Menurut Eveready, kebijakan yang telah dibuat pemerintah ini dinilai sangat memberatkan rakyat Sumut dan Indonesia pada umumnya. Pemerintah harus membatalkan kebijakannya. “Kehidupan rakyat sudah susah, jadi pemerintah jangan menambah beban rakyat lagi dengan menaikkan harga BBM, TDL dan lainnya,” ujarnya.

Anggota DPRD Sumut Fraksi PKB, Ahmadan menyampaikan hal senada. Dia bahkan berjanji akan ikut memperjuangkan aspirasi dari mahasiswa sehingga pada akhirnya kebijakan pemerintah pusat yang tidak pro rakyat kecil dapat segera dibatalkan. “Jadi jangan ditambah susah lagi rakyat ini dengan kebijakan kenaikan harga,”kata politisi PPP ini.

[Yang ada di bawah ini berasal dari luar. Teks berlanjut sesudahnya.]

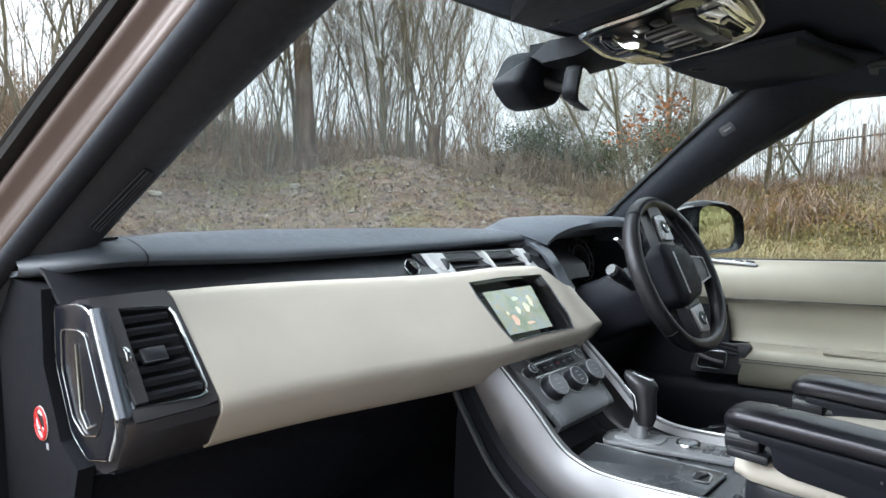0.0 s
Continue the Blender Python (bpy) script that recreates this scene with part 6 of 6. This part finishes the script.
# the big trunk and the row of coppice along the top of the bank
plant(TALL[0], 56.6, 12.3, 1.15, 0.4)
plant(TALL[1], 97, 13.5, 1.0, 1.0)
for k, (az, r) in enumerate([(58, 13.2), (61.5, 12.6), (65, 13.6), (68.5, 12.8), (72, 13.4), (76, 13.0), (50.2, 14.0), (48.6, 12.9), (46.6, 14.4), (55.6, 14.6), (44.6, 15.6), (80, 13.5), (85, 13.8), (90, 13.0), (94, 14.2), (101, 13.2), (106, 14.5)]):
    plant(COPPICE[k % 4], az, r, rng.uniform(0.85, 1.15), rng.uniform(0, 6))
for k, (az, r, s) in enumerate([(39.6, 21.5, 0.8), (36.5, 24, 0.8), (33.5, 26, 0.9), (28.6, 13.0, 1.0), (26.2, 14.2, 1.05), (24.0, 13.4, 0.95), (21.5, 15.6, 1.0), (17.8, 14.5, 0.95), (14.6, 16.4, 0.85), (30.2, 19, 0.9), (112, 15, 1.2), (120, 17, 1.2)]):
    plant(SPREAD[k % 2] if r < 16.6 or k % 2 else COPPICE[k % 4], az, r, s, rng.uniform(0, 6))
# a deeper belt of thin trees
for k in range(4):
    az = 50 + 15 * k + rng.uniform(-1.5, 1.5)
    plant(SPREAD[k % 2] if k % 3 else COPPICE[k % 4], az, rng.uniform(17, 25), rng.uniform(0.9, 1.3), rng.uniform(0, 6))
# trees behind the car, seen only in the glass
for k, (az, r) in enumerate([(205, 16), (222, 15), (236, 15)]):
    plant(SPREAD[k % 2] if k % 2 else COPPICE[k % 4], az, r, 1.15, rng.uniform(0, 6))

# pollarded stump with shoots
p = polar(45.7, 11.9)
stump = thing("pollarded_stump", "short pollarded tree stump with thin shoots", "tree stump", at=p)
b = Bush(77)
b.stem([Vector((0, 0, -0.3)), Vector((0.02, 0, 0.1)), Vector((0, 0.02, 0.45)), Vector((0.02, 0, 0.72)), Vector((0.02, 0.01, 0.80))], 0.12, 0.115, 9)
raw("trunk", b.v, b.f, BARK_BROWN, stump, True)
b = Bush(78)
for k in range(16):
    a = b.rng.uniform(0, 6.28)
    b.grow(Vector((0.1 * math.cos(a), 0.1 * math.sin(a), 0.74)), Vector((math.cos(a) * 0.55, math.sin(a) * 0.55, 1)), b.rng.uniform(1.4, 2.8), 0.017, 2, 4, 0.1, 0.5, 3)
raw("shoots", b.v, b.f, TWIG, stump)


def leaf_cloud(n, size, centre, radii, seed, hang=0.0, hollow=0.3):
    """Small folded leaves scattered through an uneven crown."""
    rg = random.Random(seed)
    v, f = [], []
    lumps = [Vector((rg.uniform(-0.7, 0.7) * radii[0], rg.uniform(-0.7, 0.7) * radii[1], rg.uniform(-0.6, 0.7) * radii[2])) for _ in range(9)]
    for _ in range(n):
        q = Vector((rg.gauss(0, 1), rg.gauss(0, 1), rg.gauss(0, 1))).normalized() * rg.uniform(hollow, 1.0) * 0.45
        q = Vector((q.x * radii[0], q.y * radii[1], q.z * radii[2])) + rg.choice(lumps) + Vector(centre)
        a = Vector((rg.gauss(0, 1), rg.gauss(0, 1), rg.gauss(0, 0.6) - hang)).normalized() * size * rg.uniform(0.6, 1.3)
        s = a.cross(Vector((rg.gauss(0, 1), rg.gauss(0, 1), rg.gauss(0, 1)))).normalized() * size * 0.38
        k = len(v)
        v += [q, q + a * 0.5 + s, q + a, q + a * 0.5 - s]
        f.append((k, k + 1, k + 2, k + 3))
    return v, f


def shrub(name, label, az, r, leaf, n, size, radii, lift, seed, stems=12):
    ob = thing(name, label, "shrub", at=polar(az, r))
    b = Bush(seed)
    for k in range(stems):
        a = b.rng.uniform(0, 6.28)
        b.grow(Vector((0, 0, -0.1)), Vector((math.cos(a) * 0.7, math.sin(a) * 0.7, 1)), radii[2] * 1.5, 0.018, 2, 4, 0.05, 0.6, 3)
    raw("stems", b.v, b.f, TWIG, ob)
    v, f = leaf_cloud(n, size, (0, 0, lift), radii, seed + 1)
    raw("leaves", v, f, leaf, ob)
    return ob


shrub("evergreen_shrub", "olive evergreen shrub at the edge of the bank", 33.4, 15.0, EVERGREEN, 8000, 0.042, (1.7, 1.5, 0.75), 0.45, 201)
shrub("evergreen_shrub", "dark evergreen shrub among bare stems", 27.4, 13.4, EVERGREEN, 8500, 0.042, (1.3, 1.2, 0.95), 0.75, 202)
shrub("evergreen_shrub", "low olive evergreen shrub beside the stump", 37.6, 14.5, EVERGREEN, 8000, 0.042, (1.6, 1.4, 0.85), 0.6, 203)
shrub("beech_sapling", "young beech keeping its orange dead leaves", 26.6, 11.6, ORANGE, 230, 0.085, (0.75, 0.75, 0.5), 1.62, 204, 5)
shrub("beech_sapling", "small beech shoot with orange dead leaves", 24.6, 11.9, ORANGE, 80, 0.08, (0.4, 0.4, 0.3), 0.85, 206, 4)
shrub("evergreen_shrub", "dark shrub at the foot of the bank", 24.0, 15.0, EVERGREEN, 7000, 0.05, (1.3, 1.2, 1.0), 0.8, 205)
shrub("evergreen_shrub", "dark evergreen shrub beyond the bank", 30.4, 18.5, EVERGREEN, 7000, 0.055, (1.8, 1.6, 1.0), 0.9, 207)

# a few pale stones lying on the slope
for az, r, size in ((58.3, 10.9, 0.09), (69.9, 10.4, 0.08), (69.4, 11.8, 0.14), (71.3, 10.4, 0.08), (64.0, 9.2, 0.04), (54.0, 9.6, 0.05), (66.5, 8.0, 0.04), (75.0, 9.0, 0.09)):
    bm = bmesh.new()
    bmesh.ops.create_icosphere(bm, subdivisions=2, radius=size)
    for v in bm.verts:
        v.co = Vector((v.co.x * 1.3, v.co.y, v.co.z * 0.6)) * (1 + 0.5 * noise.noise(v.co * 5 / size * 0.2 + Vector((az, 0, 0))))
    st_one = tagged(part("stone", bm, ROCK, None, "", 25), "pale weathered stone lying on the slope", "stone", group="stones on the slope")
    st_one.matrix_basis = Matrix.Translation(polar(az, r) + Vector((0, 0, size * 0.2)))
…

Sebelumnya, Himpunan Mahasiswa Al Washliyah Kota Medan melakukan aksi unjuk rasa di Gedung DPRD Sumatera Utara Jalan Imam Bonjol Medan. Dalam aksi itu, mahasiwa meminta pemerintah bertanggungjawab dan mencabut kebijakan yang telah diambil yakni PP Nomor 60 Tahun 2016. Mahasiwa juga menolak kebijakan pemerintah yang menaikkan TDL golongan 900 VA dan mendesak dikembalikannya subsidi untuk TDL golongan 900 VA.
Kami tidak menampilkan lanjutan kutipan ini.